Three different power modes easily activated by the handlebar switchgear as well as cruise control and an easy to read LCD dash are all nice details, and benefit the overall riding experience. Perhaps the only downside is that the battery takes up the space under the seat, which would be free to be used as storage on a petrol machine, but a large rear mounted top box is available as an official NIU accessory.
Can I ride an electric scooter? And should I?
The great thing is you can legally ride a NIU and other electric scooters after just one day’s Compulsory Basic Training, costing around £100. But, consider what type of journeys you usually do before taking the plunge into electric scooter ownership.
Electric scooters like the NIU are designed for people who live and work in large towns or cities, or just outside. If your usual commute includes any motorway or dual carriageway riding, then an electric scooter probably isn’t for you.
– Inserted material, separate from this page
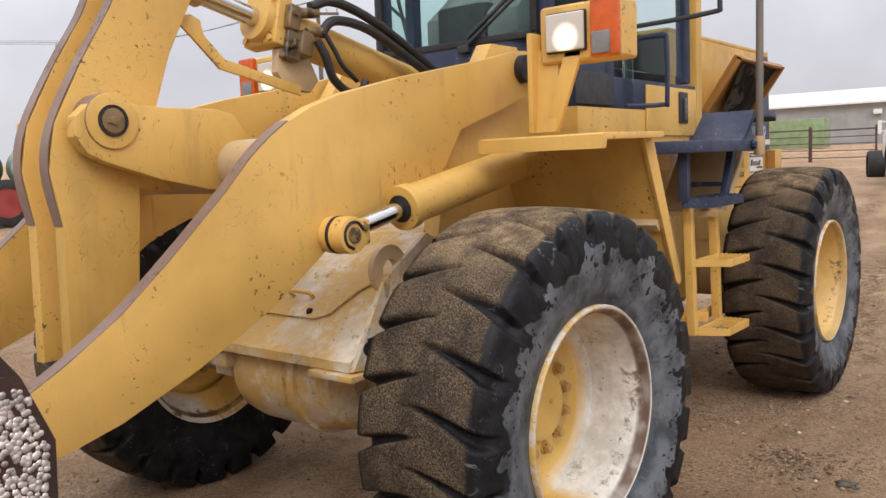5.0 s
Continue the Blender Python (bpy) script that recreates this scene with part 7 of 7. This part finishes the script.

They’re not quick enough to keep up with traffic on these roads and riding flat out for long periods of time will just drain the batteries.
Scooters are great for people who want inexpensive transport, and who perhaps live off the bus route or work shifts, but even if public transport is an option, substituting your 30 minute packed bus journey to and from work with a greener, more affordable and fun alternative, then an electric scooter like a NIU should be seriously considered. And if you work night shifts, you won’t wake the neighbours when you start it up!